Start Data lines

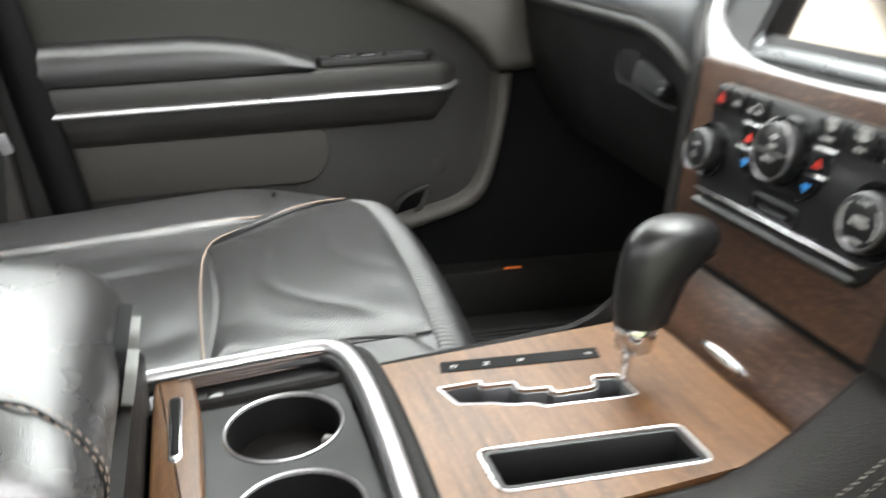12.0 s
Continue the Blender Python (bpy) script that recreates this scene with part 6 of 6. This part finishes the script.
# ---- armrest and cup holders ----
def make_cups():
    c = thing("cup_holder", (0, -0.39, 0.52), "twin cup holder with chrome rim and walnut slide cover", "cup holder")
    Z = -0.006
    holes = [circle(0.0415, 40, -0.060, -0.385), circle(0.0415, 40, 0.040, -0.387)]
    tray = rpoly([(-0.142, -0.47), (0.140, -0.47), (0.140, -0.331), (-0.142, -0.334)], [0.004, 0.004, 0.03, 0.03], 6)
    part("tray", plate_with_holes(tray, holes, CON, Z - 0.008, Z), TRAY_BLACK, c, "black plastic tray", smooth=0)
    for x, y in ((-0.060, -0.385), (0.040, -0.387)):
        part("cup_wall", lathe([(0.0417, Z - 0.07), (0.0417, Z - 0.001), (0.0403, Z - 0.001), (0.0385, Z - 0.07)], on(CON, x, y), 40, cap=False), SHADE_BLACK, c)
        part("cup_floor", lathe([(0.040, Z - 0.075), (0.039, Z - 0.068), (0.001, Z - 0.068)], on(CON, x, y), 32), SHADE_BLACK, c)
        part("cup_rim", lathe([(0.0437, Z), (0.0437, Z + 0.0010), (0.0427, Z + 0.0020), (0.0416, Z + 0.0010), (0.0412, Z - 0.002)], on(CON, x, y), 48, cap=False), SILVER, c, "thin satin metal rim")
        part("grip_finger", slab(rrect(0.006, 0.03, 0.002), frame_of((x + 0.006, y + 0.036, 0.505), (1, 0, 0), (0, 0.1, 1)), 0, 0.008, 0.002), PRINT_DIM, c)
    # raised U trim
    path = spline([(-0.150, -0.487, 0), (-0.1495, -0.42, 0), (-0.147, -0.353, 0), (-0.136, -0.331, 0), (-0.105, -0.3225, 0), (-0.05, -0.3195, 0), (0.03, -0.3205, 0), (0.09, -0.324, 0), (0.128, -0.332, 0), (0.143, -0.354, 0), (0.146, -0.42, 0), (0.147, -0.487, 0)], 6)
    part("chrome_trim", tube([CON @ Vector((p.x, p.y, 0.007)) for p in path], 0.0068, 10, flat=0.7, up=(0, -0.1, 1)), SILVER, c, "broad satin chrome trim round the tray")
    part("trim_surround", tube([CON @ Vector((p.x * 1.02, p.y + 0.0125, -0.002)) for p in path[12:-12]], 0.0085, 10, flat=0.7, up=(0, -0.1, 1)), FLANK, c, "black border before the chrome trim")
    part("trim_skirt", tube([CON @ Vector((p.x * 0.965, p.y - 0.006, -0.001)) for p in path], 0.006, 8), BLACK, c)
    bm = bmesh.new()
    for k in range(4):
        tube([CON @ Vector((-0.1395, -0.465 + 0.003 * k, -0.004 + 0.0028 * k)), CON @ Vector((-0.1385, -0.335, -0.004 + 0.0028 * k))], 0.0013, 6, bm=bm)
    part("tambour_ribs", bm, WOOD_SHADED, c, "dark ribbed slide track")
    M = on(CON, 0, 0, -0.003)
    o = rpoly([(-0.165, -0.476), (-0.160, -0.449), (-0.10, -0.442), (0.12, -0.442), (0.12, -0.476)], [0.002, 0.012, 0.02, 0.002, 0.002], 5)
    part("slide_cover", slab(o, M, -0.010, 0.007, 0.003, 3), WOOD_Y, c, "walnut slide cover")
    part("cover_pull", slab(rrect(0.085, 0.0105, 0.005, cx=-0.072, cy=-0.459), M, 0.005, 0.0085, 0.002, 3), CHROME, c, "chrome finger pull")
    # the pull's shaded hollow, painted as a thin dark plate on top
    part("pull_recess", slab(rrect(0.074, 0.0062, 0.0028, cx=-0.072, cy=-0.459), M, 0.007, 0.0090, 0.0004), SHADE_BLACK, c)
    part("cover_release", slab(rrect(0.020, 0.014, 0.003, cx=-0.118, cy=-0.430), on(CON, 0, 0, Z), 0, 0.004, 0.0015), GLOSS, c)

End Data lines

Repeat the data in full and exactly. Omit pictures.

● **The result**:
12.0 s
Continue the Blender Python (bpy) script that recreates this scene with part 6 of 6. This part finishes the script.
# ---- armrest and cup holders ----
def make_cups():
    c = thing("cup_holder", (0, -0.39, 0.52), "twin cup holder with chrome rim and walnut slide cover", "cup holder")
    Z = -0.006
    holes = [circle(0.0415, 40, -0.060, -0.385), circle(0.0415, 40, 0.040, -0.387)]
    tray = rpoly([(-0.142, -0.47), (0.140, -0.47), (0.140, -0.331), (-0.142, -0.334)], [0.004, 0.004, 0.03, 0.03], 6)
    part("tray", plate_with_holes(tray, holes, CON, Z - 0.008, Z), TRAY_BLACK, c, "black plastic tray", smooth=0)
    for x, y in ((-0.060, -0.385), (0.040, -0.387)):
        part("cup_wall", lathe([(0.0417, Z - 0.07), (0.0417, Z - 0.001), (0.0403, Z - 0.001), (0.0385, Z - 0.07)], on(CON, x, y), 40, cap=False), SHADE_BLACK, c)
        part("cup_floor", lathe([(0.040, Z - 0.075), (0.039, Z - 0.068), (0.001, Z - 0.068)], on(CON, x, y), 32), SHADE_BLACK, c)
        part("cup_rim", lathe([(0.0437, Z), (0.0437, Z + 0.0010), (0.0427, Z + 0.0020), (0.0416, Z + 0.0010), (0.0412, Z - 0.002)], on(CON, x, y), 48, cap=False), SILVER, c, "thin satin metal rim")
        part("grip_finger", slab(rrect(0.006, 0.03, 0.002), frame_of((x + 0.006, y + 0.036, 0.505), (1, 0, 0), (0, 0.1, 1)), 0, 0.008, 0.002), PRINT_DIM, c)
    # raised U trim
    path = spline([(-0.150, -0.487, 0), (-0.1495, -0.42, 0), (-0.147, -0.353, 0), (-0.136, -0.331, 0), (-0.105, -0.3225, 0), (-0.05, -0.3195, 0), (0.03, -0.3205, 0), (0.09, -0.324, 0), (0.128, -0.332, 0), (0.143, -0.354, 0), (0.146, -0.42, 0), (0.147, -0.487, 0)], 6)
    part("chrome_trim", tube([CON @ Vector((p.x, p.y, 0.007)) for p in path], 0.0068, 10, flat=0.7, up=(0, -0.1, 1)), SILVER, c, "broad satin chrome trim round the tray")
    part("trim_surround", tube([CON @ Vector((p.x * 1.02, p.y + 0.0125, -0.002)) for p in path[12:-12]], 0.0085, 10, flat=0.7, up=(0, -0.1, 1)), FLANK, c, "black border before the chrome trim")
    part("trim_skirt", tube([CON @ Vector((p.x * 0.965, p.y - 0.006, -0.001)) for p in path], 0.006, 8), BLACK, c)
    bm = bmesh.new()
    for k in range(4):
        tube([CON @ Vector((-0.1395, -0.465 + 0.003 * k, -0.004 + 0.0028 * k)), CON @ Vector((-0.1385, -0.335, -0.004 + 0.0028 * k))], 0.0013, 6, bm=bm)
    part("tambour_ribs", bm, WOOD_SHADED, c, "dark ribbed slide track")
    M = on(CON, 0, 0, -0.003)
    o = rpoly([(-0.165, -0.476), (-0.160, -0.449), (-0.10, -0.442), (0.12, -0.442), (0.12, -0.476)], [0.002, 0.012, 0.02, 0.002, 0.002], 5)
    part("slide_cover", slab(o, M, -0.010, 0.007, 0.003, 3), WOOD_Y, c, "walnut slide cover")
    part("cover_pull", slab(rrect(0.085, 0.0105, 0.005, cx=-0.072, cy=-0.459), M, 0.005, 0.0085, 0.002, 3), CHROME, c, "chrome finger pull")
    # the pull's shaded hollow, painted as a thin dark plate on top
    part("pull_recess", slab(rrect(0.074, 0.0062, 0.0028, cx=-0.072, cy=-0.459), M, 0.007, 0.0090, 0.0004), SHADE_BLACK, c)
    part("cover_release", slab(rrect(0.020, 0.014, 0.003, cx=-0.118, cy=-0.430), on(CON, 0, 0, Z), 0, 0.004, 0.0015), GLOSS, c)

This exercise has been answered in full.